GMP agreed to pay £8,000 in damages but have made no admission of liability. The woman’s claim was made on the basis that officers violated her human rights by failing to conduct a sufficient investigation. She argued they should have known that delays in investigating claims would reduce the chances of proceeding to a prosecution.

Her lawyer, Nicola Bailey Gibbs, from Hudgells, said: “My client was treated in a wholly inappropriate manner, and it was a shocking error of judgment by trained police officers who completely failed in their duty of care for somebody who was in a distressed state and informing them that she believed she may have been drugged and raped.

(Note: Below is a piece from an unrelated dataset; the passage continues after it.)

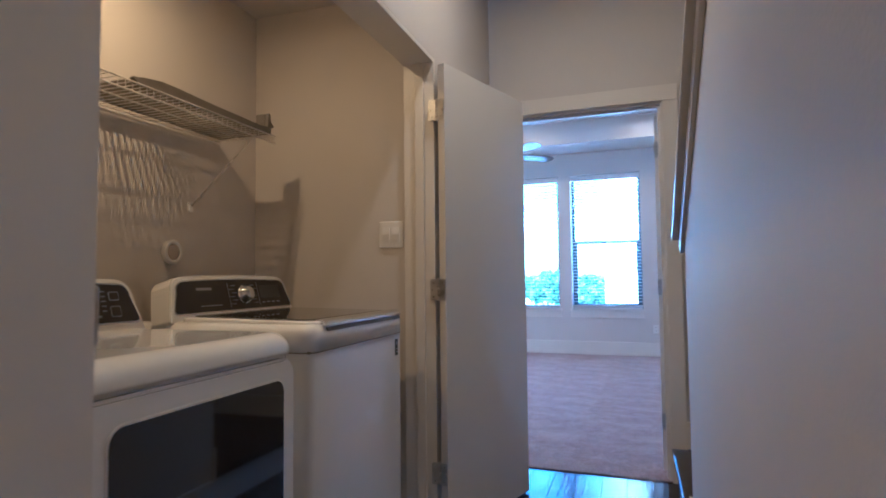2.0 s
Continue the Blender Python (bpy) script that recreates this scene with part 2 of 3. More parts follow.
def prism(points, axis, a, b, bevel=0.0):
    """Outline in two axes pulled along the third from a to b: axis 'x' takes (y, z), 'y' takes (x, z), 'z' takes (x, y)."""
    bm = bmesh.new()

    def at(p, w):
        return {"x": (w, p[0], p[1]), "y": (p[0], w, p[1]), "z": (p[0], p[1], w)}[axis]

    low = [bm.verts.new(at(p, a)) for p in points]
    high = [bm.verts.new(at(p, b)) for p in points]
    bm.faces.new(low)
    bm.faces.new(high[::-1])
    k = len(points)
    for i in range(k):
        bm.faces.new((low[i], low[(i + 1) % k], high[(i + 1) % k], high[i]))
    bmesh.ops.recalc_face_normals(bm, faces=bm.faces)
    if bevel:
        bmesh.ops.bevel(bm, geom=list(bm.edges), offset=bevel, segments=2, affect="EDGES")
    return bm


def lathe(profile, steps=32, bm=None, centre=(0, 0)):
    """Turned shape about z from (radius, z) pairs."""
    bm = bm or bmesh.new()
    rings = []
    for r, z in profile:
        if r < 1e-5:
            rings.append([bm.verts.new((centre[0], centre[1], z))])
        else:
            rings.append([bm.verts.new((centre[0] + r * math.cos(2 * math.pi * i / steps), centre[1] + r * math.sin(2 * math.pi * i / steps), z)) for i in range(steps)])
    for p, q in zip(rings, rings[1:]):
        for i in range(steps):
            j = (i + 1) % steps
            f = [p[i % len(p)], p[j % len(p)], q[j % len(q)], q[i % len(q)]]
            f = list(dict.fromkeys(f))
            if len(f) > 2:
                bm.faces.new(f)
    for f in bm.faces:
        f.smooth = True
    bmesh.ops.recalc_face_normals(bm, faces=bm.faces)
    return bm


def tube(points, radius, steps=8, bm=None):
    """Round rod along a line of points."""
    bm = bm or bmesh.new()
    pts = [Vector(p) for p in points]
    rings = []
    for i, p in enumerate(pts):
        d = (pts[min(i + 1, len(pts) - 1)] - pts[max(i - 1, 0)]).normalized()
        side = d.cross(Vector((0, 0, 1)) if abs(d.z) < 0.9 else Vector((1, 0, 0))).normalized()
        up = side.cross(d)
        rings.append([bm.verts.new(p + radius * (math.cos(2 * math.pi * k / steps) * side + math.sin(2 * math.pi * k / steps) * up)) for k in range(steps)])
    for a, b in zip(rings, rings[1:]):
        for k in range(steps):
            f = bm.faces.new((a[k], a[(k + 1) % steps], b[(k + 1) % steps], b[k]))
            f.smooth = True
    bm.faces.new(rings[0][::-1])
    bm.faces.new(rings[-1])
    return bm


def turn(bm, m):
    bmesh.ops.transform(bm, matrix=m, verts=bm.verts)
    return bm


def mesh(name, bm, material, smooth=False):
    me = bpy.data.meshes.new(name)
    if smooth:
        for f in bm.faces:
            f.smooth = True
    bm.to_mesh(me)
    bm.free()
    me.materials.append(material)
    return me


def part(name, bm, material, parent, label="", smooth=False):
    ob = new(name, mesh(name, bm, material, smooth))
    ob.parent = parent
    return tagged(ob, label)


def thing(name, place, label, category, rz=0, group="", kind=""):
    ob = new(name)
    ob.matrix_basis = SKEW[0] @ pose(*place, 0, 0, rz)
    ob.empty_display_size = 0.1
    return tagged(ob, label, category, group, kind)


def solid(name, bm, material, label, category, kind="structure"):
    ob = new(name, mesh(name, bm, material))
    ob.matrix_basis = SKEW[0]
    return tagged(ob, label, category, kind=kind)


def wall(name, along, f0, f1, u0, u1, z0, z1, holes=(), label="", material=WALL):
    """A wall along 'x' or 'y' between faces f0 and f1, with openings (u0, u1, z0, z1)."""
    bm = bmesh.new()

    def put(a, b, c, d):
        if b - a > 1e-4 and d - c > 1e-4:
            box(bm, *((a, b, f0, f1) if along == "x" else (f0, f1, a, b)), c, d)

    u = u0
    for a, b, c, d in sorted(holes):
        put(u, a, z0, z1)
        put(a, b, z0, c)
        put(a, b, d, z1)
        u = b
    put(u, u1, z0, z1)
    bmesh.ops.remove_doubles(bm, verts=bm.verts, dist=1e-5)
    return solid(name, bm, material, label or "greige painted plaster wall", "wall")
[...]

“The officer believed the best way forward would be to attend the male’s property and have a mutual chat. In what scenario would it ever be acceptable to say to a potential victim, who is reporting a suspected rape, that they should go back to the property where the alleged attack had happened and discuss it with the individual they are reporting?”

GMP said a 43-year-old man had been arrested in connection with the case and that the force’s Professional Standards Branch was conducting an investigation, which was on hold until the criminal investigation had concluded.

A GMP spokesperson said: ‘“We always strive to place victim care at the heart of everything we do and we expect our officers and staff to uphold the highest standards, and whenever we fall short of expectations it is important it is reported so we can take appropriate action wherever necessary.

“We will endeavour to keep the victim in this case informed of our progress in both these matters.”